Examples of SQL Queries
Here are a few more examples of SQL queries you can run in Spark SQL:
-
Selecting Specific Columns:
SELECT Name, Age FROM people -
Filtering Rows:
SELECT * FROM people WHERE Age < 30 -
Grouping and Aggregating Data:
SELECT City, AVG(Age) FROM people GROUP BY City -
Joining Tables:
SELECT * FROM people p JOIN cities c ON p.CityId = c.Id
Optimizing Spark SQL Queries
To get the best performance from Spark SQL, it’s important to optimize your queries and data storage. Here are a few tips:
Partitioning Data
Partitioning your data can significantly improve query performance by distributing the data across multiple nodes in the cluster. You can partition your data when reading it from a data source or when writing it to a file.
# Partition the DataFrame by a column
df.write.partitionBy("City").parquet("path/to/partitioned/data")
Using the Correct File Format
The file format you use to store your data can also impact query performance. Parquet and ORC are columnar storage formats that are optimized for analytical queries. They can significantly reduce the amount of data that needs to be read from disk.

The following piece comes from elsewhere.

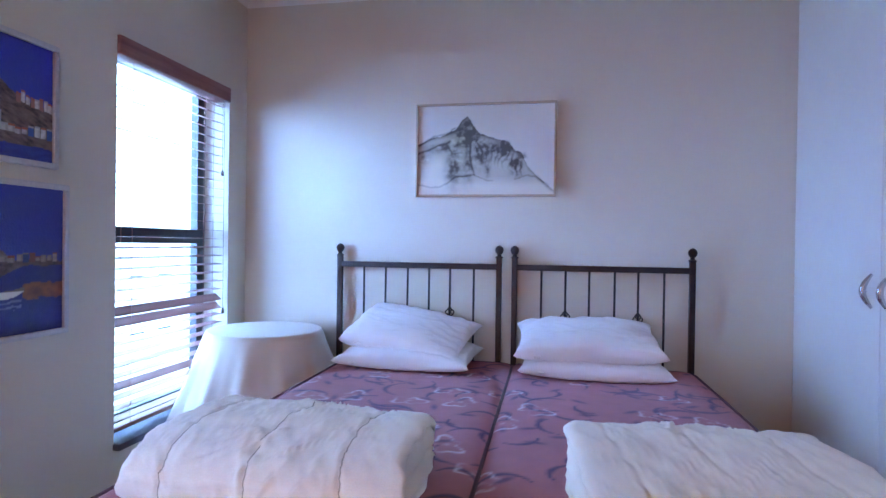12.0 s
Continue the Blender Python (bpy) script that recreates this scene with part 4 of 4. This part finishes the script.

Tuning Spark Configuration
You can tune various Spark configuration parameters to optimize query performance. Some important parameters include:
spark.sql.shuffle.partitions: Controls the number of partitions used when shuffling data during joins and aggregations.spark.driver.memory: Controls the amount of memory allocated to the driver process.spark.executor.memory: Controls the amount of memory allocated to each executor process.
Using Explain Plan
The EXPLAIN command allows you to see the execution plan for a SQL query. This can help you identify performance bottlenecks and optimize your query.
# Explain the execution plan for a query
spark.sql("EXPLAIN SELECT * FROM people WHERE Age > 25").show(truncate=False)
Advanced Spark SQL Techniques
Once you're comfortable with the basics, you can explore more advanced Spark SQL techniques:
User-Defined Functions (UDFs)
UDFs allow you to define custom functions that can be used in SQL queries. This can be useful for performing complex data transformations or calculations.
from pyspark.sql.functions import udf
from pyspark.sql.types import StringType
# Define a UDF
def reverse_string(s):
return s[::-1]
# Register the UDF
reverse_string_udf = udf(reverse_string, StringType())
# Use the UDF in a SQL query
spark.udf.register("reverse_string", reverse_string_udf)
df.createOrReplaceTempView("names")
spark.sql("SELECT Name, reverse_string(Name) FROM names").show()
Window Functions
Window functions allow you to perform calculations across a set of rows that are related to the current row. This can be useful for calculating running totals, moving averages, and other complex calculations.
from pyspark.sql import Window
from pyspark.sql.functions import rank
# Define a window specification
window_spec = Window.orderBy(df["Age"].desc())
# Use the window function in a SQL query
df = df.withColumn("rank", rank().over(window_spec))
df.show()
Delta Lake Integration
Delta Lake is an open-source storage layer that brings ACID transactions to Apache Spark and big data workloads. It provides several benefits, including data reliability, versioning, and schema evolution.
# Write the DataFrame to a Delta Lake table
df.write.format("delta").save("path/to/delta/table")
# Read data from a Delta Lake table
df = spark.read.format("delta").load("path/to/delta/table")
df.show()
Conclusion
Alright, guys! You've made it through this comprehensive tutorial on Azure Databricks Spark SQL! We've covered the basics of setting up your environment, creating DataFrames, running SQL queries, optimizing performance, and even touched on some advanced techniques like UDFs and Delta Lake integration. By now, you should have a solid understanding of how to leverage Spark SQL within Azure Databricks to efficiently process and analyze large datasets.
Keep practicing, experimenting, and exploring the vast capabilities of Spark SQL. The more you work with it, the more comfortable and proficient you'll become. Happy querying!